==== Recorded data ====

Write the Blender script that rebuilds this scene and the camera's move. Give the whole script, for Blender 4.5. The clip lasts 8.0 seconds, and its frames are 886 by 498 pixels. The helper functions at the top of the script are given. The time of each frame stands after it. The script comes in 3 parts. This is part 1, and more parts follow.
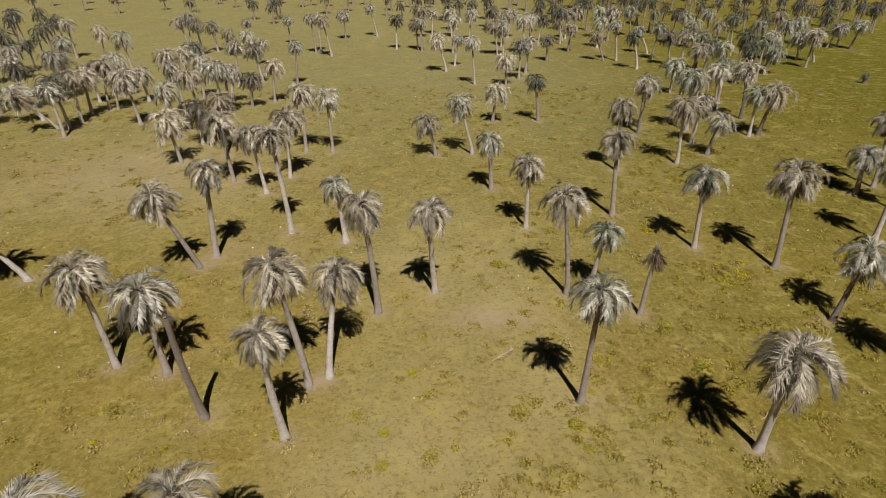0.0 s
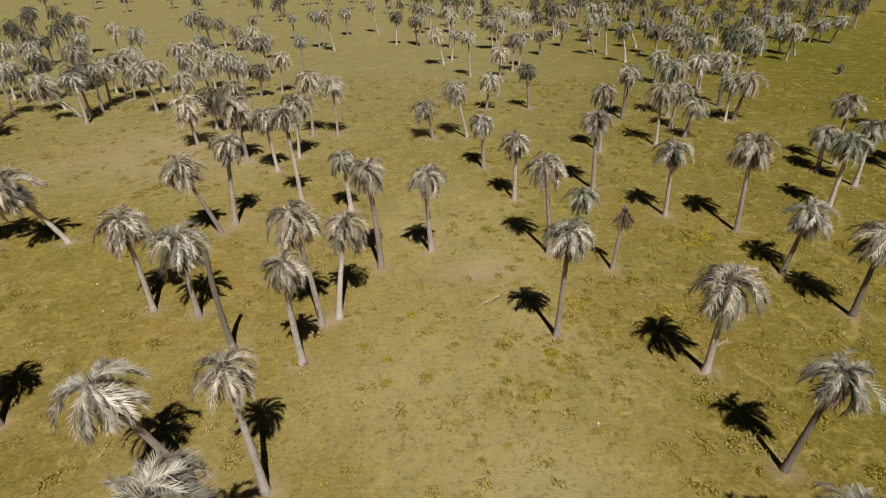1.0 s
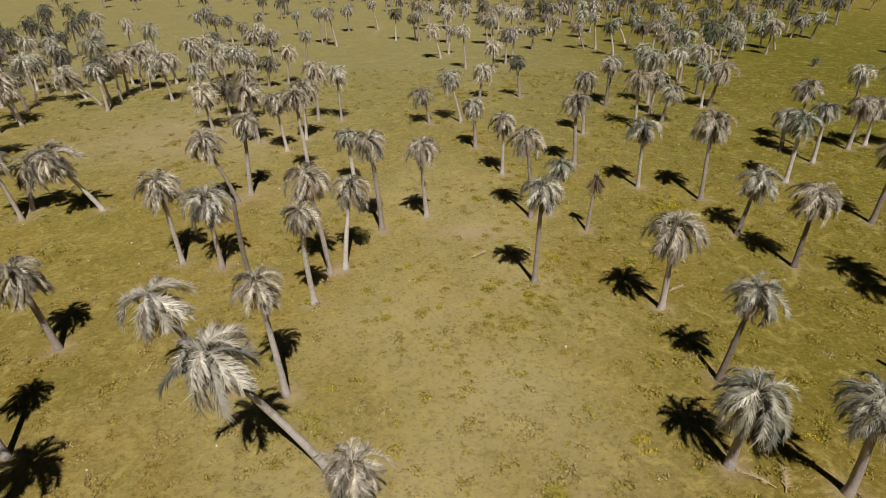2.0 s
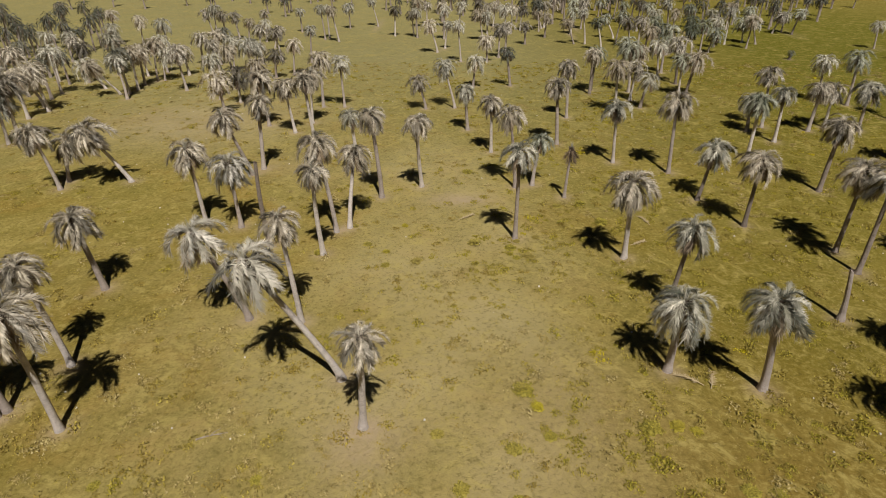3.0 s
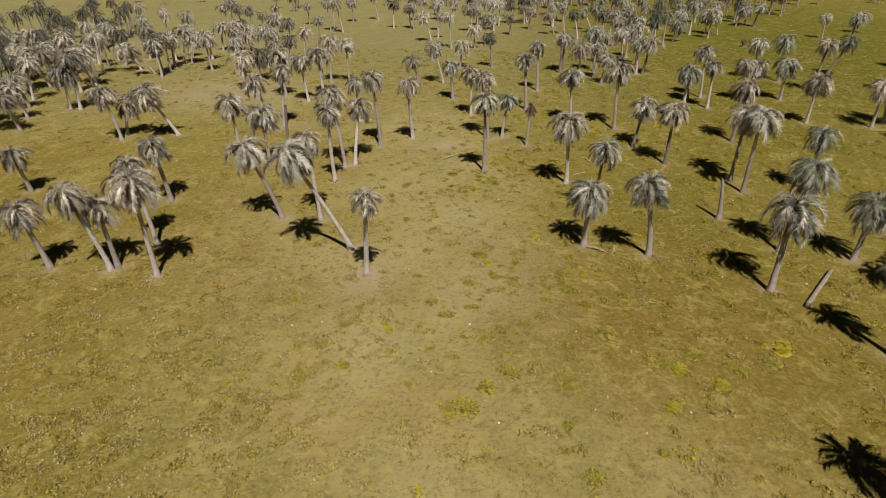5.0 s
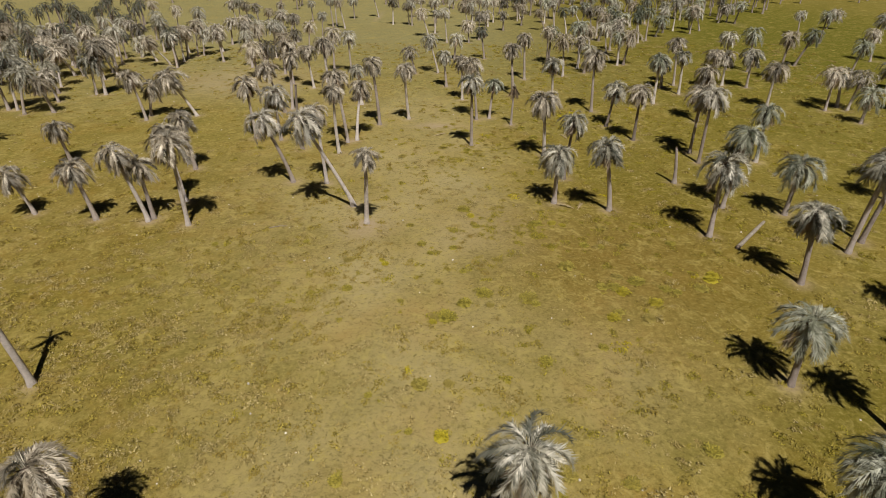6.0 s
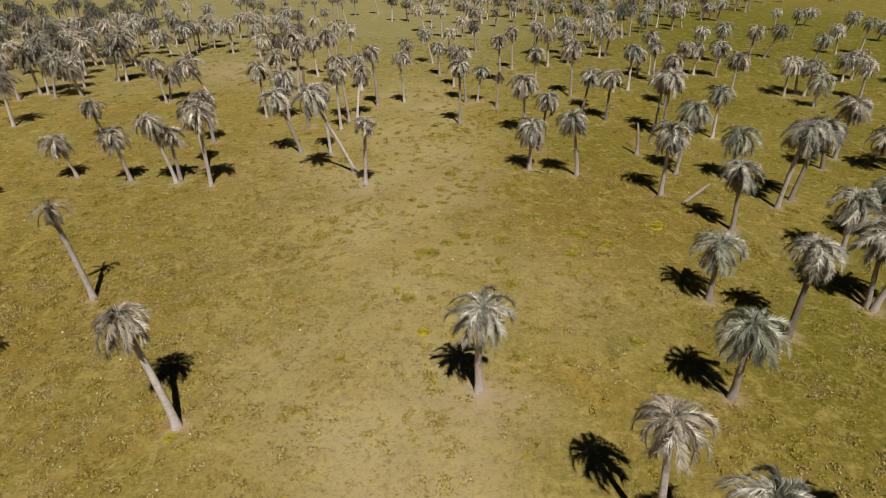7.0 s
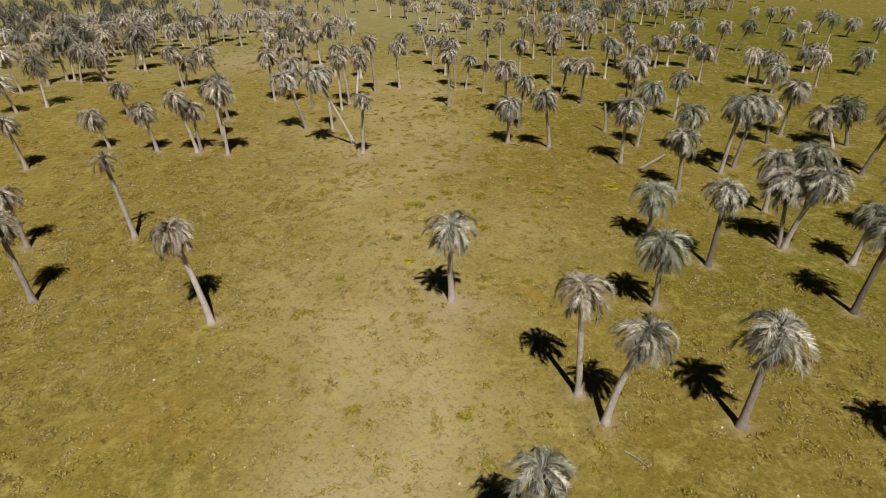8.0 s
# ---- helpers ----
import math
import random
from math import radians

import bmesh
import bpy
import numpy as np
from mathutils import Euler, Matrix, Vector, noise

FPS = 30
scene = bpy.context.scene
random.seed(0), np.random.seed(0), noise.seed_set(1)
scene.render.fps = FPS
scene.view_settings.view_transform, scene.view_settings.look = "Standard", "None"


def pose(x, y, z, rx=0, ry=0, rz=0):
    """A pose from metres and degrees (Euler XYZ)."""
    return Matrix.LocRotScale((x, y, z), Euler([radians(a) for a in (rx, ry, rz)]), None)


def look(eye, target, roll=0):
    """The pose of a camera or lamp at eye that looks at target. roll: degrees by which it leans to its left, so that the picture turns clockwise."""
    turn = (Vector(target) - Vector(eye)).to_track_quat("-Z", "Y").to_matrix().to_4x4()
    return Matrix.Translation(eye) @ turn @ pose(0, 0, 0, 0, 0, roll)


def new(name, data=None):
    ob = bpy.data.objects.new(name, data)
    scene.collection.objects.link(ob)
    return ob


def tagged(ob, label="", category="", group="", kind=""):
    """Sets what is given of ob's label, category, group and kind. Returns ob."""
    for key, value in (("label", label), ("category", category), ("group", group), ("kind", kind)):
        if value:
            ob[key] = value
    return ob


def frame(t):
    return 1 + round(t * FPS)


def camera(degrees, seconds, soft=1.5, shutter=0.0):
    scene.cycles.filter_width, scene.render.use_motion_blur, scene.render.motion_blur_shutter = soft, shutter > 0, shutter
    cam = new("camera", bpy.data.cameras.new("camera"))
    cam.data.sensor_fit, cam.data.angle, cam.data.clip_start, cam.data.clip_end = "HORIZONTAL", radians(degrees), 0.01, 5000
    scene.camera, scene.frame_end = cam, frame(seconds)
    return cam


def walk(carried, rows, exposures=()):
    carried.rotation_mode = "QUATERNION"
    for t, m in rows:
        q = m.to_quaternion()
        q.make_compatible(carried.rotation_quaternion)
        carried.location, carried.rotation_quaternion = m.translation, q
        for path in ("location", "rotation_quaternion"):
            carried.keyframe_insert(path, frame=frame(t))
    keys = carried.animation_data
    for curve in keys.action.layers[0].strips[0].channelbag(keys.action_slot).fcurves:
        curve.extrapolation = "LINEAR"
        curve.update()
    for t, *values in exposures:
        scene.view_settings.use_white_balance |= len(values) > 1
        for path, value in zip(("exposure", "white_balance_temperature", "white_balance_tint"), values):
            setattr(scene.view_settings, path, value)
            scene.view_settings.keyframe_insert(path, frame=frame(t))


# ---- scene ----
cam = camera(75.0, 8.0, soft=0.6)
PATH = [
    (0, (0.571, 4.242, 25.152), (0.503, 12.818, 20.009), 0.20),
    (0.5, (0.766, 1.198, 25.225), (0.697, 9.776, 20.086), 0.13),
    (1, (1.019, -1.994, 25.306), (0.949, 6.587, 20.173), 0.07),
    (1.5, (1.319, -5.339, 25.395), (1.247, 3.245, 20.266), 0.02),
    (2, (1.659, -8.843, 25.489), (1.587, -0.255, 20.366), -0.02),
    (2.5, (2.034, -12.507, 25.588), (1.960, -3.915, 20.471), -0.05),
    (3, (2.440, -16.333, 25.690), (2.365, -7.737, 20.581), -0.07),
    (3.5, (2.876, -20.322, 25.796), (2.798, -11.722, 20.693), -0.08),
    (4, (3.340, -24.474, 25.903), (3.261, -15.869, 20.808), -0.08),
    (4.5, (3.835, -28.785, 26.012), (3.754, -20.176, 20.925), -0.07),
    (5, (4.366, -33.253, 26.121), (4.283, -24.639, 21.043), -0.05),
    (5.5, (4.936, -37.874, 26.231), (4.851, -29.254, 21.162), -0.02),
    (6, (5.554, -42.641, 26.342), (5.466, -34.016, 21.282), 0.03),
    (6.5, (6.228, -47.547, 26.452), (6.139, -38.916, 21.402), 0.08),
    (7, (6.971, -52.584, 26.563), (6.879, -43.948, 21.523), 0.15),
    (7.5, (7.794, -57.743, 26.674), (7.700, -49.100, 21.645), 0.22),
    (8, (8.714, -63.013, 26.785), (8.616, -54.363, 21.768), 0.31),
]
walk(cam, [(t, look(eye, target, roll)) for t, eye, target, roll in PATH])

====

- Exercise aim:
Retype, in the same exact form, the lines of the material above from the line holding "# ---- helpers" through the line holding "of a camera".

- Task result:
# ---- helpers ----
import math
import random
from math import radians

import bmesh
import bpy
import numpy as np
from mathutils import Euler, Matrix, Vector, noise

FPS = 30
scene = bpy.context.scene
random.seed(0), np.random.seed(0), noise.seed_set(1)
scene.render.fps = FPS
scene.view_settings.view_transform, scene.view_settings.look = "Standard", "None"


def pose(x, y, z, rx=0, ry=0, rz=0):
    """A pose from metres and degrees (Euler XYZ)."""
    return Matrix.LocRotScale((x, y, z), Euler([radians(a) for a in (rx, ry, rz)]), None)


def look(eye, target, roll=0):
    """The pose of a camera or lamp at eye that looks at target. roll: degrees by which it leans to its left, so that the picture turns clockwise."""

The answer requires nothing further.